Alternately, if the service runs as an async context manager:

from asyncscope import scope

async def some_service(*p, **kw):
   async with your_service(*p, **kw) as srv:
      # NB: some services use "async with await …"
      scope.register(srv)
      await scope.no_more_dependents()

Alternately², it might run as a context-free background service:

from asyncscope import scope

async def some_service(*p, **kw):
   srv = your_service(*p, **kw)
   srv = await srv.start()

   scope.register(srv)
   await scope.no_more_dependents()

   await srv.aclose()

Alternately³, if the service is an annoying-to-set-up object:

from asyncscope import scope

async def some_service(*p, **kw):
   srv = SomeObject(*p, **kw)
   await SomeObject.costly_setup()

   scope.register(srv)
   try:
      await scope.no_more_dependents()
   finally:
      srv.teardown()
   # use this to e.g. clean up circular references within your object

Next, we'll see how to use these objects.

Using services

Using AsyncScope, a service is used in one of two ways.

  • within a context:

    from asyncscope import scope
    
    async with scope.using_scope():
        srv = await scope.service(name, some_service, *p, **kw)
        ...
    
  • until the caller's scope ends or you explicitly release it:

    from asyncscope import scope
    
    srv = await scope.service(name, some_service, *p, **kw)
    ...
    del srv  # don't hog the memory!
    scope.release(name)
    

You can also check whether a named service exists:

from asyncscope import scope

try:
    srv = scope.lookup(name)
except KeyError:
    pass  # no it does not
else:
    ...
    del srv
    scope.release(name)

In all three cases srv is the object that your some_service code has passed to AsyncScope.Scope.register.

Note

Scope.lookup raises KeyError if the scope is currently being set up. The other methods wait for the service's call to Scope.register.

Service naming

AsyncScope uses name to discover whether the service is already up and running. If so, it records that the current scope is also using this named service and simply returns it.

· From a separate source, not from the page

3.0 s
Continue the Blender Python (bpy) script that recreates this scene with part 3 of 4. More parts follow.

Names must be globally unique. To avoid collisions, add your object class, an idenifier like id(YourServiceClass), or id(container_object) to it, depending on usage.

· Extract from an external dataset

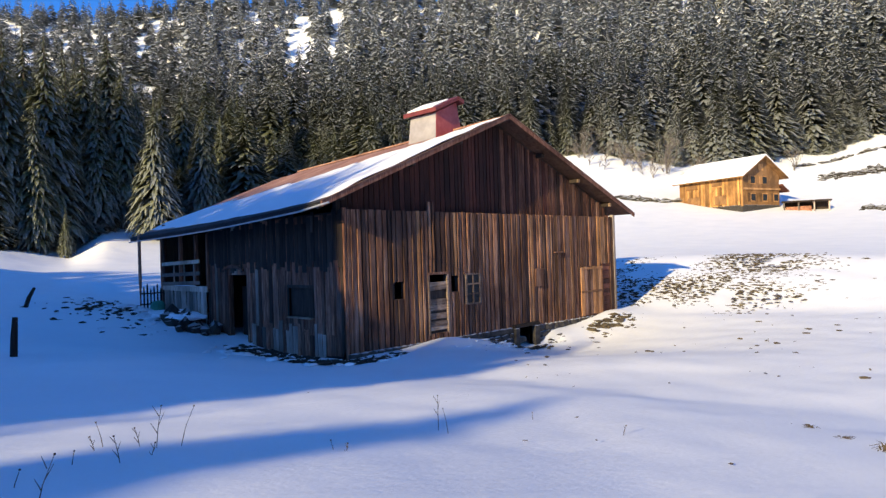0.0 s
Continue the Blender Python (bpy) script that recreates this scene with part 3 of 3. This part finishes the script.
# ---------------------------------------------------------------- spruces
def spruce(seed, levels, per, segments, spread_r=0.2, droop=0.35, fat=1.0):
    """Crown of a spruce one metre high: tiers of drooping, ragged branches. Vertices, triangles, and how near the tip each vertex is."""
    r = np.random.RandomState(seed)
    V, F, T = [], [], []
    for k in range(levels):
        t = (k + r.uniform(-0.3, 0.3)) / levels
        t = min(max(t, 0.0), 0.985)
        z = 0.10 + 0.88 * t
        length = spread_r * (1 - t) ** 0.85 * (1.0 if t > 0.12 else 0.75 + 2 * t) + 0.008
        count = max(4, int(per * (1 - 0.55 * t)))
        turn = r.uniform(0, 6.28)
        for j in range(count):
            a = turn + 6.283 * j / count + r.uniform(-0.25, 0.25)
            ln = length * r.uniform(0.5, 1.25)
            dx, dy = math.cos(a), math.sin(a)
            wide = ln * r.uniform(0.15, 0.30) * fat
            rise = r.uniform(0.0, 0.15) * ln
            fall = droop * ln * r.uniform(0.6, 1.4)
            zz = z + r.uniform(-0.022, 0.022)
            base = len(V)
            V.append((0, 0, zz + 0.01))
            T.append(0.0)
            for s in range(1, segments):
                q = s / segments
                drop = rise * math.sin(q * 2.2) - fall * q * q
                half = wide * (1 - (2 * q - 0.9) ** 2 * 0.8) * r.uniform(0.75, 1.25)
                c = (dx * ln * q, dy * ln * q, zz + drop)
                sag = half * r.uniform(0.45, 0.9)
                back = ln * 0.10
                V += [(c[0] - dy * half + dx * back, c[1] + dx * half + dy * back, c[2] - sag), c, (c[0] + dy * half + dx * back, c[1] - dx * half + dy * back, c[2] - sag)]
                T += [0.55 + 0.4 * q, 0.25 + 0.6 * q, 0.55 + 0.4 * q]
            V.append((dx * ln, dy * ln, zz + rise * 0.8 - fall))
            T.append(1.0)
            tip = len(V) - 1
            F += [(base, base + 1, base + 2), (base, base + 2, base + 3)]
            for s in range(segments - 2):
                m = base + 1 + 3 * s
                F += [(m, m + 3, m + 4), (m, m + 4, m + 1), (m + 1, m + 4, m + 5), (m + 1, m + 5, m + 2)]
            m = base + 1 + 3 * (segments - 2)
            F += [(m, tip, m + 1), (m + 1, tip, m + 2)]
    return np.array(V, np.float32), np.array(F, np.int32), np.array(T, np.float32)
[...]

AsyncScope does not try to derive uniqueness from its parameters, because arbitrary naming conventions are unlikely to work for everybody. One easy way to disambiguate potential collisions is to include id(some_service) in the name.

Implications

Calling Scope.service or Scope.using_service does not guarantee that the service in question will start when you do: it might have been running already. Likewise, leaving the async with block or exiting the caller's scope may not stop the service: there might be other users, or some caching mechanism that delays closing it.

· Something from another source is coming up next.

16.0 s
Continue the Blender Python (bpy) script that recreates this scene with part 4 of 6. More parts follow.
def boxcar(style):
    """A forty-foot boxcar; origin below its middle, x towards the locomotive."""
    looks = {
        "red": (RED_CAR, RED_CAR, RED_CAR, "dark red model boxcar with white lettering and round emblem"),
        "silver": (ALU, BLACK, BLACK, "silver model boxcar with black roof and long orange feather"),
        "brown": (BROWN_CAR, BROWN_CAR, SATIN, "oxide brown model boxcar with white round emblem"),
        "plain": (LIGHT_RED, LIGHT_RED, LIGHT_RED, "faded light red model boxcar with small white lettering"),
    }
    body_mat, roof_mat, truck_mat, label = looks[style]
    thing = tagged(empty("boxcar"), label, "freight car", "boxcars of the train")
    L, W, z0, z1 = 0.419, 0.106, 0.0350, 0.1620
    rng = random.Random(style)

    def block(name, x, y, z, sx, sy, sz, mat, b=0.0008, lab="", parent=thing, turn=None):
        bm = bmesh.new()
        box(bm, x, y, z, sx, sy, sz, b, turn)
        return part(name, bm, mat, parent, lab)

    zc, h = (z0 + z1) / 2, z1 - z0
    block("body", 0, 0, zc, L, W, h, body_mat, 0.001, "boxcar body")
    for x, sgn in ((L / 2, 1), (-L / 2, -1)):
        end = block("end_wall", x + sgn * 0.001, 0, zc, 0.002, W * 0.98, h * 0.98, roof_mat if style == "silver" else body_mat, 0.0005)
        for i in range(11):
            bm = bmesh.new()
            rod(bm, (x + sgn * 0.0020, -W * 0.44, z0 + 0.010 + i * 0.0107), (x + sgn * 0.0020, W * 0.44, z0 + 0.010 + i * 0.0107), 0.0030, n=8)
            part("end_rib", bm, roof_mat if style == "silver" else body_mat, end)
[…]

Calling these functions twice / nesting Scope.using_service calls is OK. Usage cycles (service A starts service B which later requires A) are forbidden and will be detected.

Every scope contains a taskgroup which you can access using the usual start and start_soon methods. You can also call scope.spawn(). This function returns a CancelScope that wraps the new tasks, so you can cancel it if you need to. All tasks started this way are also auto-cancelled when the scope exits.

Your some_service code must call scope.register() exactly once, otherwise the scopes waiting for it to start will wait forever. (They'll get cancelled if your scope's main task exits before doing so.)

The current scope is available as the scope context variable.

The examples directory contains some sample code.

Loggging

scope.logger is a standard logging.Logger object, named scope.NAME.

Multithreading

AsyncScope is not compatible with multithreading. Using a single main scope from multiple threads will cause inconsistent data, deadlocks, and/or other hard-to-find bugs.

If you start a separate async mainloop in a new thread, you must call scope.thread_reset() before entering the thread's main scope. You also should pass a thread-specific name to main_scope.

Do not share services between threads. They are typically not multithreading-aware and AsyncScope might terminate them at any time.

Exception handling

This section describes the effects of an exception that escapes from a service's main task, causing it to terminate.

Errors that are subclasses of BaseException but not Exception are never caught. If the service did not yet call Scope.register they may receive either a concurrent.Futures.CancelledError, or a cancellation exception from the async framework.

Exceptions raised after the service called Scope.register are not handled. They will ultimately propagate out of the AsyncScope.main_scope block.

Otherwise the error are propagated to the caller(s) that are waiting for its Scope.register call.

Otherwise the exception is left unhandled; the effects are described in the nest section.

Cancellation semantics

When a scope exits (either cleanly or when it raises an error that escapes its taskgroup), the scopes depending on it are cancelled immediately, in parallel. Then, those it itself depends on are terminated cleanly and in-order, assuming they're not used by some other scope.

This also happens when a scope's main task ends.

"Clean termination" means that the scope's call to no_more_dependents() returns. If there is no such call open, the scope's tasks are cancelled.

TODO: write a service which your code can use to keep another service alive for a bit.

Code structure

A scope's main code typically looks like this:

  • do whatever you need to start the service. This code may start other scopes it depends on. Note that if the scope is already running, service simply returns its existing service object.
  • call scope.register(service_object)
  • call await scope.no_more_dependents() (subordinate task) or wait for SIGTERM (daemon main task) or terminate (main task's job is done)
  • cleanly stop your service.

If no_more_dependents is not used, your code will be cancelled instead.

Scopes typically don't need to access their own scope object. It's stored in a contextvar and can be retrieved via scope.get() if you need it. For most uses, however, asyncscope's global scope object accesses the current scope transparently.

Temporary services

Some services don't need to be running all the time. To release a service early, use async with scope.using_scope():. This creates an embedded scope. Services started within an embedded scope are auto-released when its context exits, assuming (as usual) that no other code uses them.

If a scope handler that's used by an embedded scope exits, the code running in the embedded scope is cancelled as usual. Leaving the embedded scope then triggers a ScopeDied exception.